Bizarrely, a 4th person disappeared from Turley, a town of about 2500 people, about a week before Grimes, Selby and Parton. Shannon Miller, 39, was later found deceased as well. However there’s no indication to date that Miller’s disappearance and death has any connection to the others.
Former Trump Chief-of-Staff ordered to testify in Georgia election interference probe
A judge has ordered Mark Meadows to testify before a Fulton County grand jury probing attempts by former President Trump to interfere in the 2020 election. In late 2020, Meadows was Trump’s White House Chief-of-Staff. Meadows was part of an infamous Jan. 2, 2021, phone call to Georgia Secretary of State Brad Raffensperger. During that call, Trump called on Raffensperger to “find” the 11,000-odd votes that Trump needed to overturn his loss to Biden in Georgia. Trump also implied that Raffensperger and his attorney might face legal consequences if they refused.
Fulton County District Attorney Fani Willis convened a grand jury earlier this year over this call and other attempts by Trump surrogates to pressure Georgia state officials to overturn the election results. The grand jury has already heard from Trump attorney Rudy Giuliani, who is also a target of the probe.
Like Meadows and others, Sen. Lindsey Graham (R- SC) has been fighting subpoenas to testify in Fulton County. Graham also made phone calls to Raffensperger and other Georgia election officials and lawmakers following the election. Raffensperger says Graham pressed him about the legal authority to toss out certain ballots. Graham asserted his calls were simply “fact-finding” and that his status as a US Senator shielded him under the Speech-and-Debate clause. Court after court rejected this argument, until Graham appealed to the Supreme Court. Conservative Justice Clarence Thomas temporarily blocked the subpoena. It’s worth pointing out that Thomas may have his own reasons for wanting to slow the investigation.
US sanctions Iran over hijab protest crackdowns
The US has announced new sanctions on Iranian intelligence officials, prison officials, leaders of Iran’s Revolutionary Guard, and an Iranian firm engaged in online censorship. The new sanctions come 40 days after Mahsa (or Zhina) Amini died in the custody of Iran’s morality police. Amini was arrested for improperly wearing her hijab.
Amini’s death has sparked weeks of protests all over Iran against the country’s theocratic leadership and oppression of women and free speech. While Iran’s leadership has continually played down the significance and size of the protests, they’ve gone to extraordinary lengths to try to suppress them. Human rights groups in the country say over 200 protesters have been killed in the crackdown and over 12,000 arrested. Just today, clashes occurred between police and protesters marking 40 days after Amini’s death. In Islam, family and loved ones observe a special day of remembrance 40 days after a death.

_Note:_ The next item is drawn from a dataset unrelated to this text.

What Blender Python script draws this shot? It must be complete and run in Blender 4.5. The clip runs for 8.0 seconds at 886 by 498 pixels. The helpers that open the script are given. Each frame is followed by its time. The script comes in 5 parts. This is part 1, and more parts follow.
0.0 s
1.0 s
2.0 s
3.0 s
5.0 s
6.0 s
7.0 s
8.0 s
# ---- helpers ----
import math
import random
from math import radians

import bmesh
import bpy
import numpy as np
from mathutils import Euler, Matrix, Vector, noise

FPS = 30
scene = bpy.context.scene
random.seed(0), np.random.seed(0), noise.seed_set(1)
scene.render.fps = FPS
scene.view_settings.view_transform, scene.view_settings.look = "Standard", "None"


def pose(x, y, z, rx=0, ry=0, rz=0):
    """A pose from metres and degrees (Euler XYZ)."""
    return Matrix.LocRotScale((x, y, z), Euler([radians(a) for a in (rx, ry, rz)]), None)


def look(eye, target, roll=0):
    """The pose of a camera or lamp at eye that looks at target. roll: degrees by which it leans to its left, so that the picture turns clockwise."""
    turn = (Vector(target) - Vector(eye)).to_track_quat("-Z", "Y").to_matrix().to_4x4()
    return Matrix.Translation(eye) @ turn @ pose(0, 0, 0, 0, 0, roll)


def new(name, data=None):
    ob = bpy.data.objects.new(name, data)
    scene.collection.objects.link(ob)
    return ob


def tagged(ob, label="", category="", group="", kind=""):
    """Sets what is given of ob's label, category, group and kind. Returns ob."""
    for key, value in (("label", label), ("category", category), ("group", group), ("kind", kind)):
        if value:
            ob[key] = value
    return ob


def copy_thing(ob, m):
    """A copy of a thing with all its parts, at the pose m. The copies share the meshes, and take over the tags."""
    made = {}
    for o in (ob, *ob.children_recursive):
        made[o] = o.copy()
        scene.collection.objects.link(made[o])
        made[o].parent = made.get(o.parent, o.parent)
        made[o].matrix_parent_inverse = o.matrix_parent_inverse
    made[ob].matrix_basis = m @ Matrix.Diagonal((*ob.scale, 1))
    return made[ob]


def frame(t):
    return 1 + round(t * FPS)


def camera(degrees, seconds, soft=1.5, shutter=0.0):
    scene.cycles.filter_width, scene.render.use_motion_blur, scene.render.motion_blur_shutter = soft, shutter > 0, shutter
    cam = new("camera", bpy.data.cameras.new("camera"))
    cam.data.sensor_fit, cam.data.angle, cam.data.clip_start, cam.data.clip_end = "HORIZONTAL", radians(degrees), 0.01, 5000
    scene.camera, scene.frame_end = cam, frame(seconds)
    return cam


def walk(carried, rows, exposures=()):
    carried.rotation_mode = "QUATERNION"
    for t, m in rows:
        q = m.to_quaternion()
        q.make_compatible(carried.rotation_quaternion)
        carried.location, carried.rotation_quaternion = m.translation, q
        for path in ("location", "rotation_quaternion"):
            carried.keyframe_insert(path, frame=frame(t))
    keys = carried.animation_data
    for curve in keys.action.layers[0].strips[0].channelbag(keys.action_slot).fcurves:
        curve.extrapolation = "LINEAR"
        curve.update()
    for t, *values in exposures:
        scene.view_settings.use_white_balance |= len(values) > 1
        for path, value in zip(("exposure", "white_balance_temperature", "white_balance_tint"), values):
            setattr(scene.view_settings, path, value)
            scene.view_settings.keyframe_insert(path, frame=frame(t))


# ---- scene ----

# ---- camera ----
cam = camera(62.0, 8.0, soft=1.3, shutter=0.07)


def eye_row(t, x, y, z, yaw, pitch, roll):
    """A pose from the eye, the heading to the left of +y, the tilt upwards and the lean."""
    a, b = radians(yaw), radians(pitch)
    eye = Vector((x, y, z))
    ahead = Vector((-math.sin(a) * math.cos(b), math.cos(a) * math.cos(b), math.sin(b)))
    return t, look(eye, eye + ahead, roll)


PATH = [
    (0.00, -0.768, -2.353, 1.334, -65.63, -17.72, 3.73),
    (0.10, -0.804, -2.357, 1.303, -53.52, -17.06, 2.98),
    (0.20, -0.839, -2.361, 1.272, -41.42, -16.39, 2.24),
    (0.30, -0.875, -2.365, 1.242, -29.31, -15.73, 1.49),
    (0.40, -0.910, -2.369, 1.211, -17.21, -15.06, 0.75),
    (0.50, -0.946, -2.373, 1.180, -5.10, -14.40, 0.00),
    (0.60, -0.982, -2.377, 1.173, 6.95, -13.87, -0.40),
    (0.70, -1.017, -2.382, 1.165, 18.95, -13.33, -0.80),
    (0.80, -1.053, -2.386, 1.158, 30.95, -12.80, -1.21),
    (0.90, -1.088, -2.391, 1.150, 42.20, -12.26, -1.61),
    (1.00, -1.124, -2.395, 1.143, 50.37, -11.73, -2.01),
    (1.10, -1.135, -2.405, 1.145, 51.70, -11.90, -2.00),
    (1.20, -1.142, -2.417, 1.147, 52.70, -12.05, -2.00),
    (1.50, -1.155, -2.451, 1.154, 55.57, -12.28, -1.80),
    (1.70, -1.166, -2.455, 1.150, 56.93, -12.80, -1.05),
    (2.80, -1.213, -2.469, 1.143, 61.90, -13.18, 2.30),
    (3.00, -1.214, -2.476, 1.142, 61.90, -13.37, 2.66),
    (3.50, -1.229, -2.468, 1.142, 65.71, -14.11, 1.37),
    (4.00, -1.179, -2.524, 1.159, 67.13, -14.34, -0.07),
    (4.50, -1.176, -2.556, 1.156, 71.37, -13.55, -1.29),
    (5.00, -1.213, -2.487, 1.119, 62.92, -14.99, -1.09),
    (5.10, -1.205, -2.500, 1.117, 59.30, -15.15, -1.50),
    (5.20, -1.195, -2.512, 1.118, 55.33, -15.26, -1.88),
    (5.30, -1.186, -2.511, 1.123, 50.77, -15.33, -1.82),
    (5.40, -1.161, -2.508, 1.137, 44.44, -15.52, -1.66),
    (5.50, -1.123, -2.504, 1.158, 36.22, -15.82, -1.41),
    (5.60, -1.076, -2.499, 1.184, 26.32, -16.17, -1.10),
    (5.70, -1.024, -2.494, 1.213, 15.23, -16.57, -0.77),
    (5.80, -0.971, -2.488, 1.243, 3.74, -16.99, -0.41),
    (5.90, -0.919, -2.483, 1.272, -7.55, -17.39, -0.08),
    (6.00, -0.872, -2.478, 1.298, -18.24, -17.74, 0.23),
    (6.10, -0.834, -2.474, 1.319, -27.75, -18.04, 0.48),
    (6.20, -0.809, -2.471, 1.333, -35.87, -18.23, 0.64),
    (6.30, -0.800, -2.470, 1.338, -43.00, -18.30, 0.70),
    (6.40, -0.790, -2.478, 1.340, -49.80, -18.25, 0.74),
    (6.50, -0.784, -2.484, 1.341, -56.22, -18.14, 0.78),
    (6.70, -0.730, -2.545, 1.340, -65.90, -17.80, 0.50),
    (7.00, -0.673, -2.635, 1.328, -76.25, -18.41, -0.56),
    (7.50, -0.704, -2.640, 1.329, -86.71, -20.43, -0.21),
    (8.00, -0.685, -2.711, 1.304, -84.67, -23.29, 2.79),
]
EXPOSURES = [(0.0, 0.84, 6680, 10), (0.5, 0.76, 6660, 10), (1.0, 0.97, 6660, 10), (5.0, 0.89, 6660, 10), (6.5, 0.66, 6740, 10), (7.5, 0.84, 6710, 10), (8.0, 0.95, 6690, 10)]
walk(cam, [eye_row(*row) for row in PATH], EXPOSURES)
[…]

The sanctions come at a difficult moment for US-Iran relations. Since Biden took office, his administration has been attempting to renew the 2015 Iran nuclear deal, from which Trump unilaterally withdrew. Progress in the negotiations has been slow and prospects for a new treaty look increasingly unlikely. At the same time, activists supporting the protesters in Iran have been calling on the US to pause the negotiation. They say that a new treaty and sanctions relief would strengthen the current Iranian regime and undermine the protesters.